A Pictorial History of the Movies: 1953 – Roman Holiday
Colin was visiting earlier in the month. And I was telling him about the articles and such. And I was talking about this one, about how I felt unsure if this was the right choice for 1953, given the amount of great films that came out in 1953.
I said, “I feel like that’s gonna be a difficult one to justify given everything else from that year.”
And his response was, “No. It’s Roman Holiday. You don’t need any justification. Fuck that shit.”
So that’s how I’m going about this.
It’s Roman Holiday. Fuck that shit.
I’ll admit, though, 1953 is tough. If I look at everything from 1953, and then only narrow it down to ones that actually feel like they could represent 1953… there are a lot of choices. You look at something like The Wild One… that could represent both a cross-section of the 50s and the advent of method acting. But then… if I wanted method acting, I’d go Streetcar, since that’s more iconic, and also I have something to represent “the 50s.” So that’s okay, but no. There are foreign films from 1953, but they don’t represent film history so much as they are great films that happened to be out that year. Stalag 17 is great, but can’t represent the year. That could have come out any year and just been a great movie. The Robe represents Cinemascope, but, all due respect… no. Pickup on South Street is an interesting choice. Sam Fuller, independent cinema, the B movie, the Red Scare.
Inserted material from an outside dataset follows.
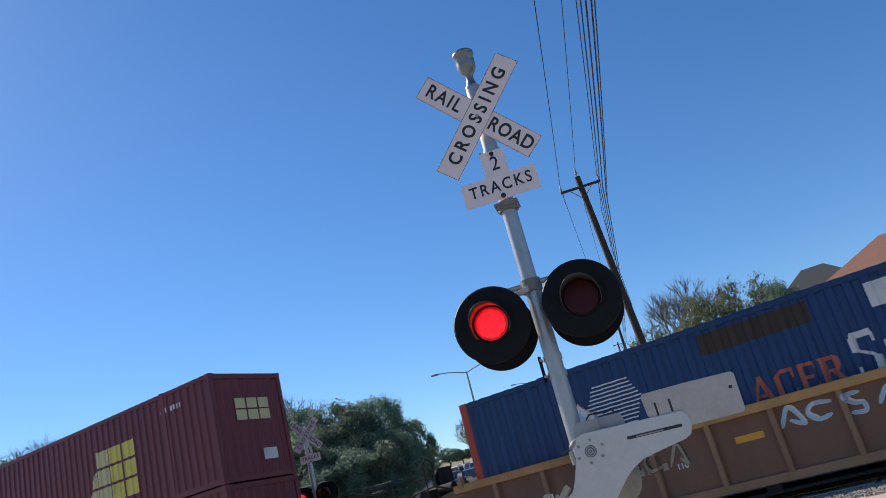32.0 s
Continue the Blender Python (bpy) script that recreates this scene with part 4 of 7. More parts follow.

A lot of things going on with that. The Moon Is Blue. The film that was one of the first big cracks in the Production Code. From Here to Eternity is really the one that is the alternative choice to Roman Holiday. And I get that.
But also Roman Holiday.
So, deciding between the two, I went with Roman Holiday. Because Audrey Hepburn. She had made six movies before this one, but this one was her real coming out party. She went from being in small British films to international movie star overnight. This was her first Hollywood movie. Gregory Peck always told a story that, when shooting, he saw how good she was and how charming she was, and went, “You guys better put her name on top of the billboard, because she’s gonna be a star.” And they got double billing, and she won the Oscar for it.
The other great story about her being cast in this is when she screen tested for it. They wanted Elizabeth Taylor or Jean Simmons, but neither was available. And even now, it seems ludicrous that anyone else could have played this part. But anyway, Wyler couldn’t stay for the test, so he told them to keep filming her, even after they said cut. So he watched this screen test, and it has this footage of her just being herself, totally relaxed. And that’s what won her the role (and everyone’s hearts).
This film is one of the few romances from earlier cinema that really holds up. Even today. It’s pretty impossible to not love this movie. The plot was so good that it’s since become cliché. You can’t make any version of this movie again without people going, “Ah… Roman Holiday.”
The other thing this movie also represents, is a trend Hollywood started moving toward during this time, and definitely later on, in the early 60s, which is runaway production. Hollywood shooting at foreign locations, outdoors, and not on soundstages. You watch this movie, and you’re at real places in Rome, and outdoors with traffic zooming by. And that adds something extra to the overall impact of the film. Doubly so in 1953, when people weren’t used to seeing all these foreign locations actually being in the film, rather than having sets designed to look like them. So runaway production is also an important thing going on that this film represents.
Oh, and the movie was written by a blacklisted writer. So there’s that too.
But honestly, I really don’t need to say anything more than, “It’s Roman Holiday.” Because this film is glorious, and is my choice for 1953.